In the course of rewatching the series, I'm realizing that above all else, what separates a great episode from a terrible episode is, to me, how the main characters are handled. Mulder and Scully are brilliant characters, brilliantly portrayed, and the best episodes both hold true to what we already know of the characters and expand them, providing even deeper levels to them. Monday, Bad Blood, Triangle, The Final Repose of Clyde Bruckman, even a bit of silliness like War of the Coprophages, make the show about more than a shooting gallery of paranormal creeps or an overarching mythology series. In those high points, it's a show about these two fascinating people, and how they respond to their extraordinary circumstances, both as individuals and in their relationship to each other.

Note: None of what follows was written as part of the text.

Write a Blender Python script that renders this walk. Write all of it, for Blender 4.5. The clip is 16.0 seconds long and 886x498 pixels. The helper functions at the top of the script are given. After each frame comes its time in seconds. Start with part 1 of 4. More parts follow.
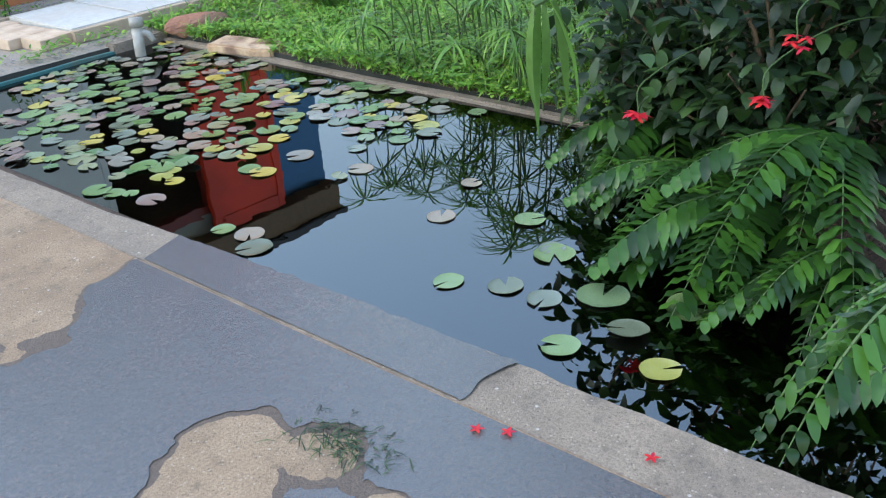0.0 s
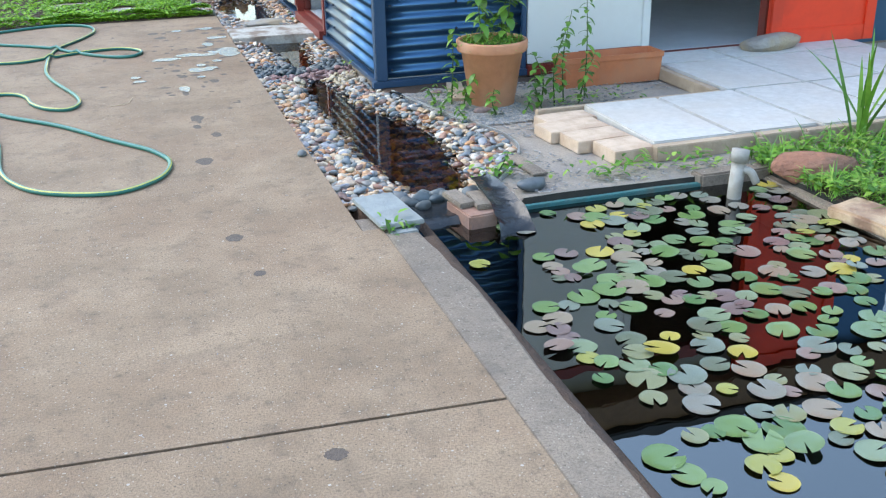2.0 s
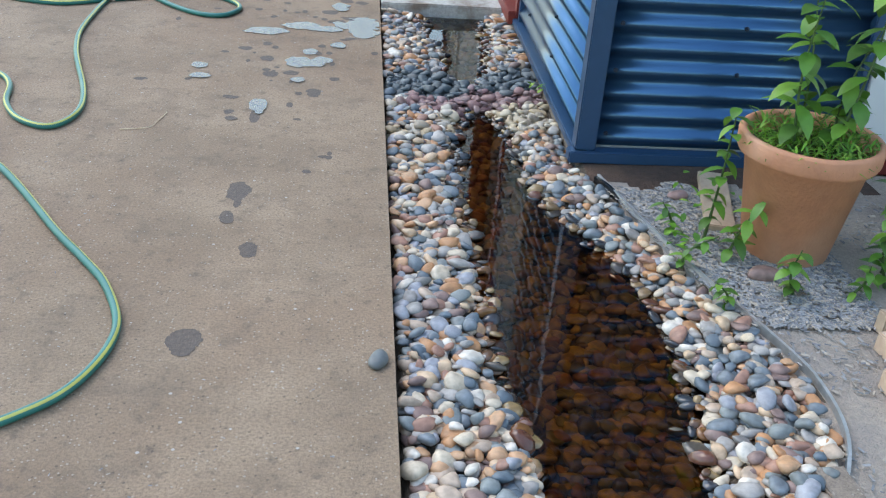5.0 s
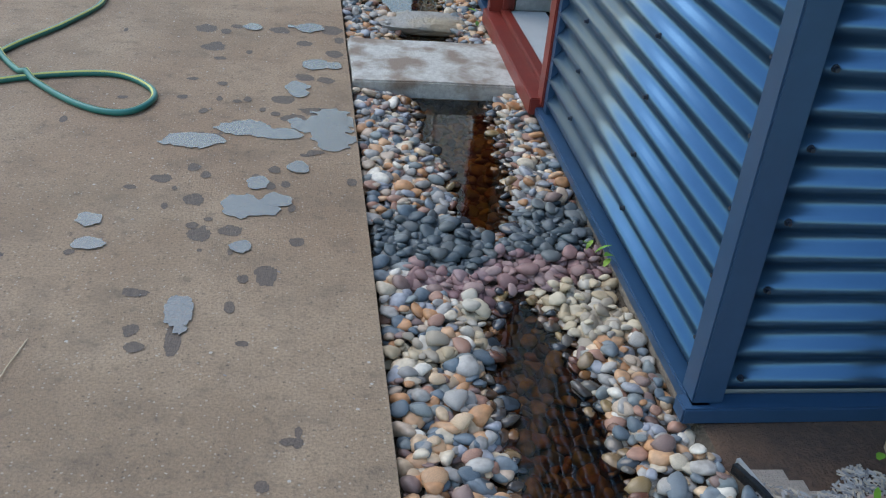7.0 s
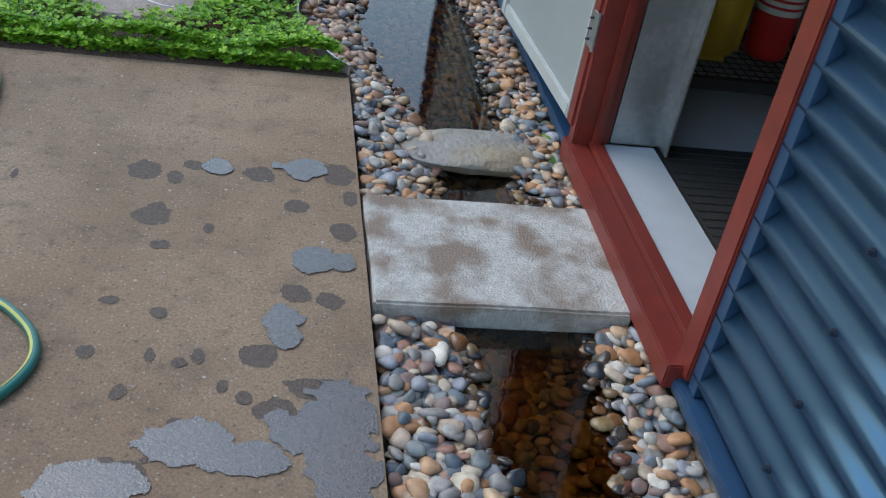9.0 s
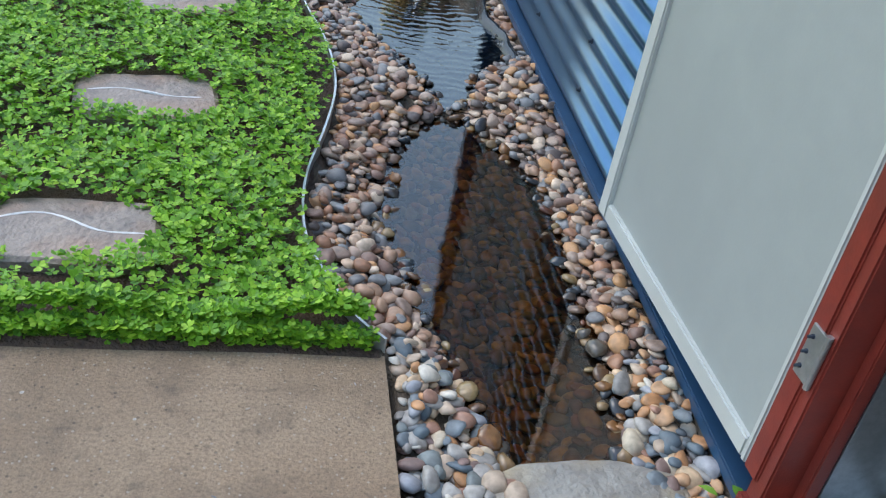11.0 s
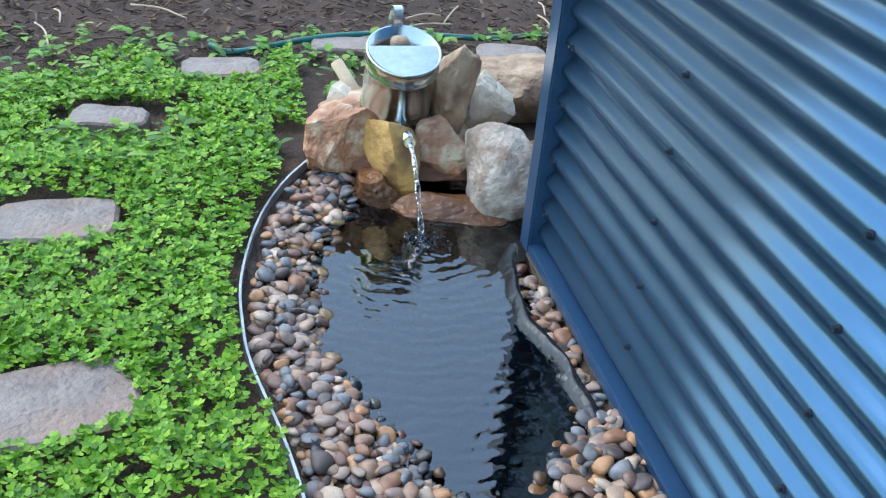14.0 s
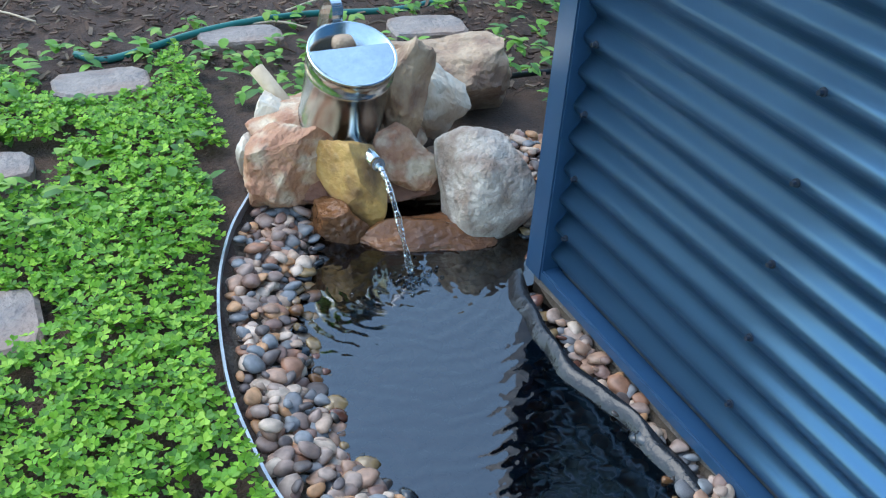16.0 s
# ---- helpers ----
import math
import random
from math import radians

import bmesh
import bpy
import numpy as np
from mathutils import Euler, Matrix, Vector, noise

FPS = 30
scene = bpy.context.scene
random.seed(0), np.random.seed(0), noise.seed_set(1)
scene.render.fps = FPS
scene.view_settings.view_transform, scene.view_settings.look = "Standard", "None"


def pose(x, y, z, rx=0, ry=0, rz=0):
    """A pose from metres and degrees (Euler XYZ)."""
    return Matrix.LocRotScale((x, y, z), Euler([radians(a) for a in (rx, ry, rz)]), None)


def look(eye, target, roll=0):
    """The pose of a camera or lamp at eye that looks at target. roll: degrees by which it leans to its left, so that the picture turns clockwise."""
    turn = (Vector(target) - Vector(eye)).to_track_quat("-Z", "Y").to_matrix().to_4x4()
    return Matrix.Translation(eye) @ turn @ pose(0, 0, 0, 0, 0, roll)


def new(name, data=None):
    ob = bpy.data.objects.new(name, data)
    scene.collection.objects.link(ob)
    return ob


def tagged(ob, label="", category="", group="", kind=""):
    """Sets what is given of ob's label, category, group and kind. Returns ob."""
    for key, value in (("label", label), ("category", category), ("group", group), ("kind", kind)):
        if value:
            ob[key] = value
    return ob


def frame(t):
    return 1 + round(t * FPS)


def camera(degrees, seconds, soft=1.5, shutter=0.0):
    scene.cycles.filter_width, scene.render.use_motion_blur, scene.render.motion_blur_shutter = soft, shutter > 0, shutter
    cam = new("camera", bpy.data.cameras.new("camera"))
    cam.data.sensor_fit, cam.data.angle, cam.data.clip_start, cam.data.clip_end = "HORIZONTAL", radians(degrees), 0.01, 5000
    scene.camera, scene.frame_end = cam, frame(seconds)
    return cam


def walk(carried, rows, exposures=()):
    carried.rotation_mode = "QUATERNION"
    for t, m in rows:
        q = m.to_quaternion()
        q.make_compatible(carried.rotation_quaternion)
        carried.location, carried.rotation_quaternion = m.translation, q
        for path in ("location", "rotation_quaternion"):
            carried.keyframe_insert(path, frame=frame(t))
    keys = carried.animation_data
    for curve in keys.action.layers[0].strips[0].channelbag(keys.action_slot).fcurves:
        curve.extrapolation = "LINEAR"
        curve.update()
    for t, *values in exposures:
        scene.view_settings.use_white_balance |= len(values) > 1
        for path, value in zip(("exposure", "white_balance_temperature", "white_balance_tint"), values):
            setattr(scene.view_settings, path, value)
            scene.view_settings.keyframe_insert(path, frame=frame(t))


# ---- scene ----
cam = camera(48.5, 16.0, 1.2)
PATH = [
    (0, (-1.23, -0.752, 1.267), (0.078, 0.47, 0.374), -4.5),
    (0.5, (-1.26, -0.433, 1.312), (-0.165, 1.002, 0.451), -1.7),
    (1, (-1.09, -0.095, 1.314), (-0.283, 1.536, 0.484), -0.4),
    (1.5, (-0.914, 0.305, 1.343), (-0.21, 1.994, 0.536), -1.4),
    (2, (-0.733, 0.686, 1.339), (-0.178, 2.445, 0.566), -1.1),
    (2.5, (-0.538, 1.068, 1.278), (-0.166, 2.856, 0.464), 1.5),
    (3, (-0.43, 1.464, 1.29), (-0.168, 3.249, 0.428), 1.4),
    (3.2, (-0.381, 1.634, 1.285), (-0.141, 3.42, 0.418), 1.2),
    (5.3, (-0.095, 3.452, 1.269), (0.097, 5.194, 0.305), 4.9),
    (5.5, (-0.106, 3.584, 1.288), (0.107, 5.324, 0.325), 5.5),
    (6, (-0.109, 3.956, 1.273), (0.079, 5.689, 0.292), 4.8),
    (6.5, (-0.187, 4.332, 1.298), (0.076, 6.04, 0.29), 4.9),
    (7, (-0.204, 4.703, 1.29), (0.104, 6.399, 0.275), 6.1),
    (7.5, (-0.224, 5.072, 1.292), (0.087, 6.75, 0.248), 7.2),
    (8, (-0.243, 5.501, 1.295), (0.089, 7.161, 0.231), 7.2),
    (8.5, (-0.23, 5.905, 1.287), (0.135, 7.548, 0.206), 7.3),
    (9, (-0.243, 6.305, 1.302), (0.123, 7.934, 0.201), 10.5),
    (9.2, (-0.26, 6.457, 1.293), (0.111, 8.088, 0.198), 11.0),
    (11.3, (-0.281, 7.843, 1.316), (0.105, 9.457, 0.2), 10.5),
    (11.5, (-0.285, 7.965, 1.334), (0.128, 9.58, 0.229), 10.5),
    (12, (-0.251, 8.251, 1.318), (0.159, 9.885, 0.239), 8.0),
    (12.5, (-0.19, 8.55, 1.343), (0.209, 10.211, 0.303), 7.4),
    (13, (-0.167, 8.811, 1.362), (0.215, 10.498, 0.359), 7.4),
    (13.5, (-0.188, 9.051, 1.375), (0.239, 10.728, 0.373), 5.9),
    (14, (-0.201, 9.233, 1.351), (0.245, 10.897, 0.335), 5.3),
    (14.5, (-0.22, 9.422, 1.341), (0.264, 11.057, 0.295), 5.4),
    (15, (-0.228, 9.57, 1.326), (0.304, 11.175, 0.259), 5.5),
    (15.5, (-0.334, 9.728, 1.324), (0.376, 11.242, 0.226), 4.9),
    (16, (-0.45, 9.831, 1.321), (0.312, 11.313, 0.215), 4.2),
]
walk(cam, [(t, look(eye, target, roll)) for t, eye, target, roll in PATH], [(0.0, 1.58, 6350, 9), (3.0, 1.6, 6350, 9), (5.5, 1.15, 6350, 9), (9.0, 0.78, 6350, 9), (11.5, 1.25, 6350, 9), (13.5, 1.4, 6150, 8), (16.0, 1.3, 5800, 6)])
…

The majority of episodes are neither really here nor there; they have their story, and things happen, and the good guys ultimately prevail, and we have fun and say "What a great show" and get ready for next week. But we don't remember those episodes when we're making our lists, because ultimately they're all the same. The details differ, but the broad strokes all look the same through the Gaussian blur of our memory.
In the worst episodes, and I still count The Field Where I Died among them, the characters are betrayed by the writers. Whoever was scripting that week (James Wong and Glen Morgan, I'm looking in your direction...) had a story they wanted to tell, but to fit Mulder and Scully into it, they had to warp them beyond recognition, turn these eminently familiar characters into strangers in order to fit the plot of the week. First Person Shooter rang untrue to the characters in every way. They even got the fucking Lone Gunmen all wrong. And this is what I consider the biggest failing of I Want to Believe, greater even than the forgettable plot, that I never for a moment believed that these characters being played by David Duchovny and Gillian Anderson were actually Mulder and Scully. Not for a moment.